Stephen Malkmus & The Jicks. Ben là encore, c’est revival. Enfin presque. Tu te souviens Stephen Malkmus, c’était le boss de Pavement. L’album Slanted and Enchanted ? 1992 ? L’année du Didi de Cheb Khaled et de l’ouverture de Disneyland à Marne-la-Vallée ? Bref, Pavement. Roi des groupes indé, à l’époque tous les groupes étaient rois. Le gars sait toujours manier les riffs indies et les syncopes à faire secouer un fan de Neil Young qui ferait une cure de pop. À Saint-Malo, c’est avec son nouveau projet qu’il joue, The Jicks. Le son est vachement moins lo-fi qu’avant mais ce devrait rester cool entre Mazzy Star et les Chromatics.

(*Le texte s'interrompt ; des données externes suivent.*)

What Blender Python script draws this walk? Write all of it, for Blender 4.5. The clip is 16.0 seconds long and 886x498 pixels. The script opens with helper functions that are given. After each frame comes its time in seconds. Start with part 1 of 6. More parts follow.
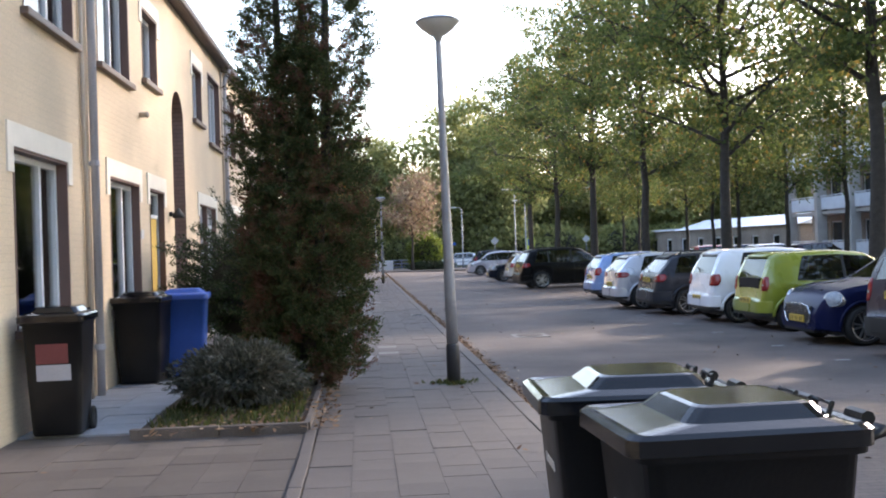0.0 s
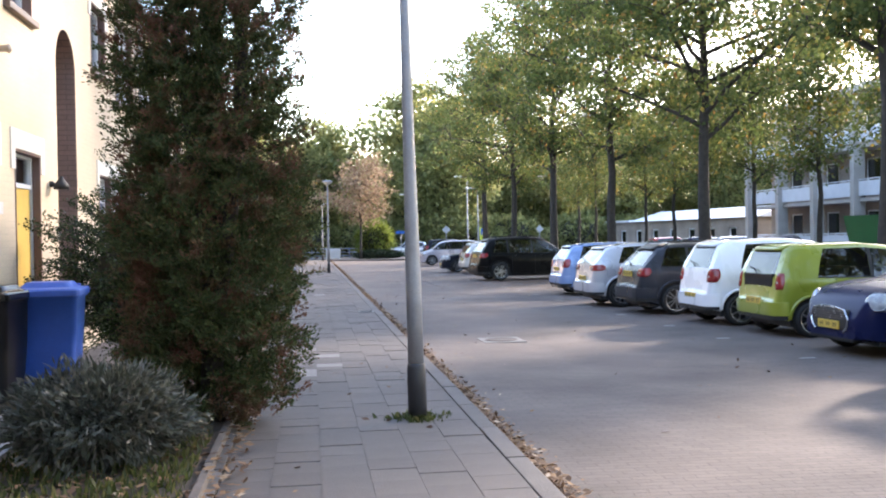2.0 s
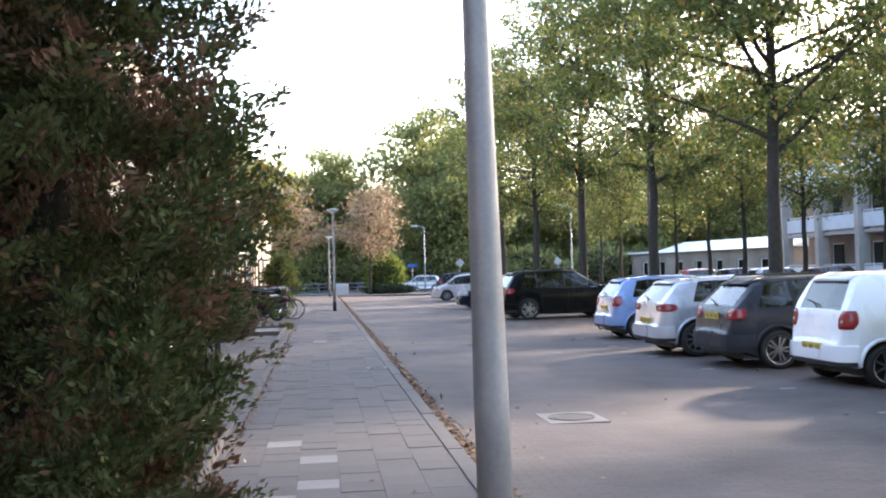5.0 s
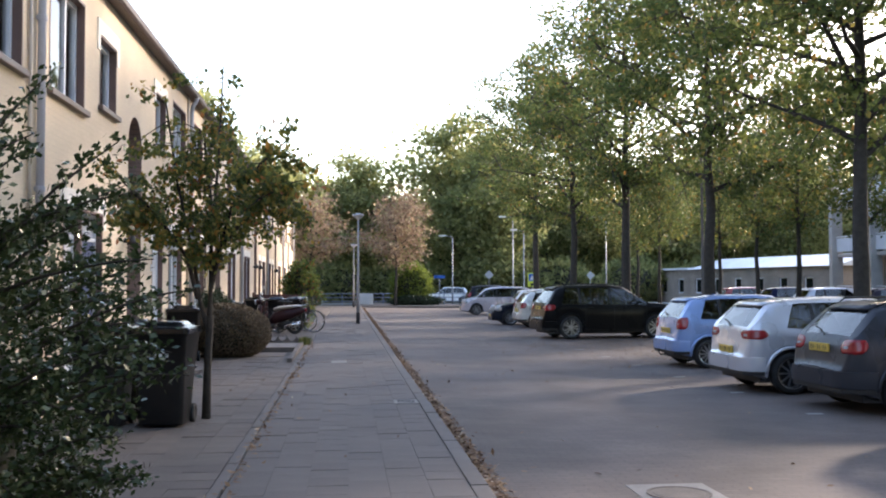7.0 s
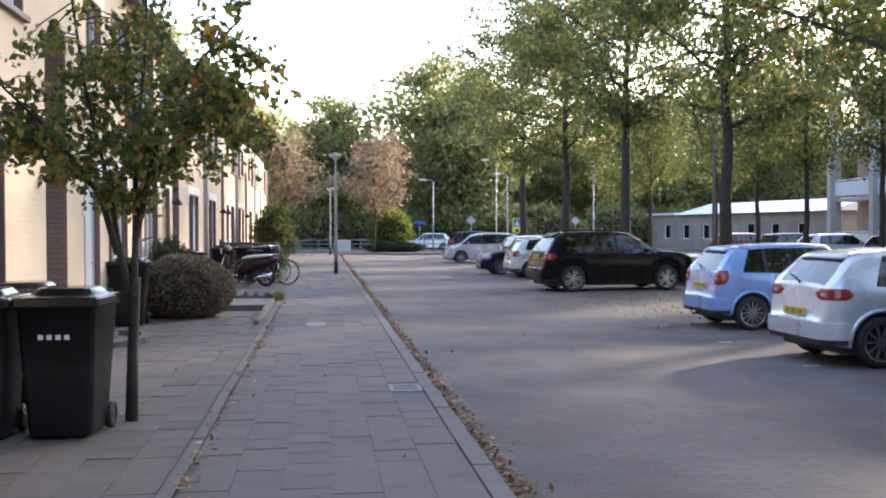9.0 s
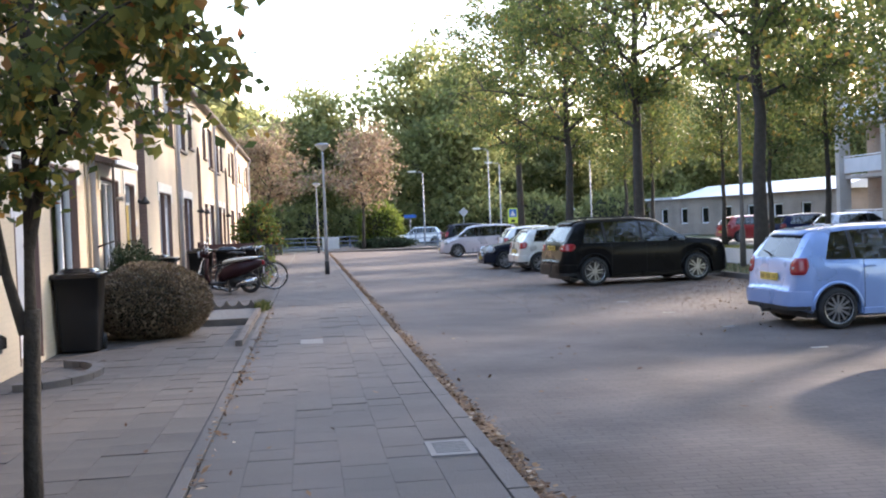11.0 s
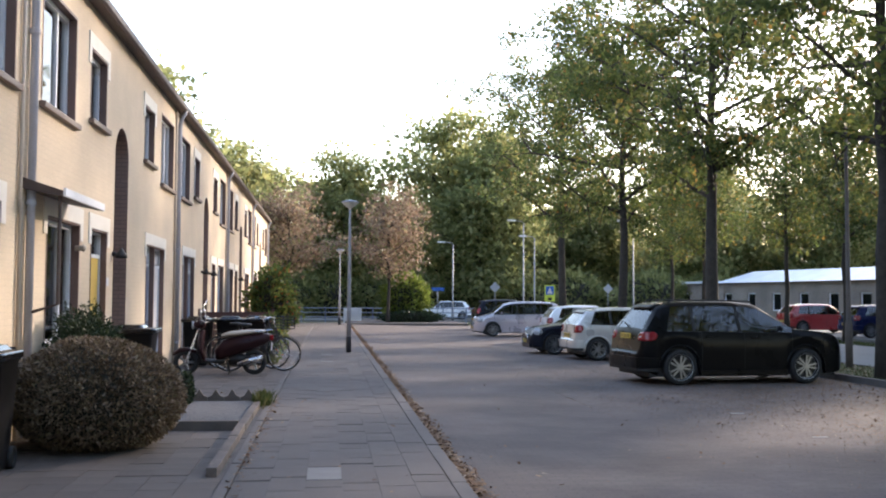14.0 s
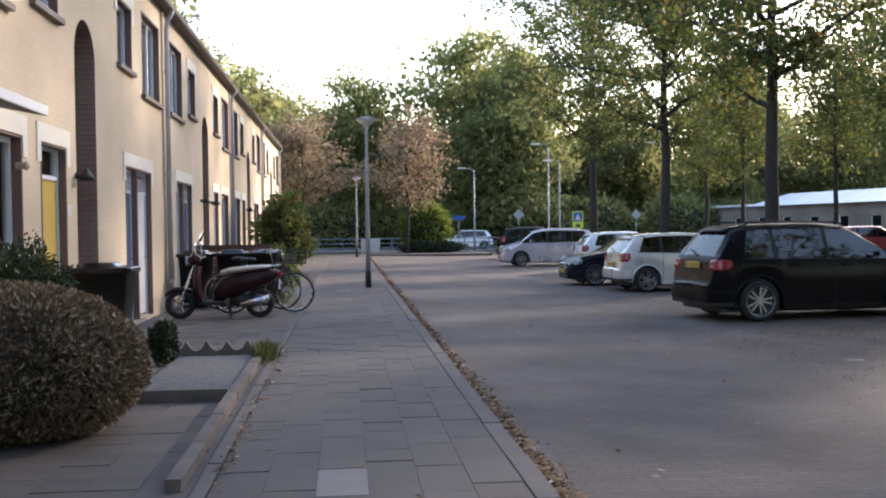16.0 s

Produit par Steve Albini qui veut pas lâcher les potards, les jeunots de Cloud Nothings chantent faux comme il faut, avec une assise bien lourde pour les faire passer pour des méchants. Kurt Cobain d’opérette ou vraiment démons sonores ? J’espère qu’on nous refera pas le coup du concert des Liars, l’année dernière. Rigolo là encore, le nom des gonz’, à la météo du 12 août pour voir ce qu’il veut vraiment dire.

Colin Stetson. Là, c’est le coup de cœur de Badneigbour. Le genre de trucs attendu les dents serrées. Stetson ne fait pas dans le chapeau mais dans le sax tonitruant et zig-zagueur. Il a baladé le sien du côté de chez Tom Waits ou plus récemment chez Bon Iver. Là il est en solo et fait des loops de malade avec son baryton. Comme sur son album au titre plus mystérieux qu’une recette de glace de chez Miko : New History Warfare Vol.2: Judges. Le type est signé chez Constellation, ce qui devrait déjà mettre la puce à l’oreille de tout écouteur qui a les yeux ouverts.

Judah Warsky. Lui, on nous dit qu’il joue de la main gauche. Billy The Kid faisait ça aussi. Ça porte pas forcément chance.

Sinon, il y a aussi des groupes qui joueront sur la plage, on ira voir ce que c’est et on vous racontera, dès le samedi 11 août pour le premier compte-rendu.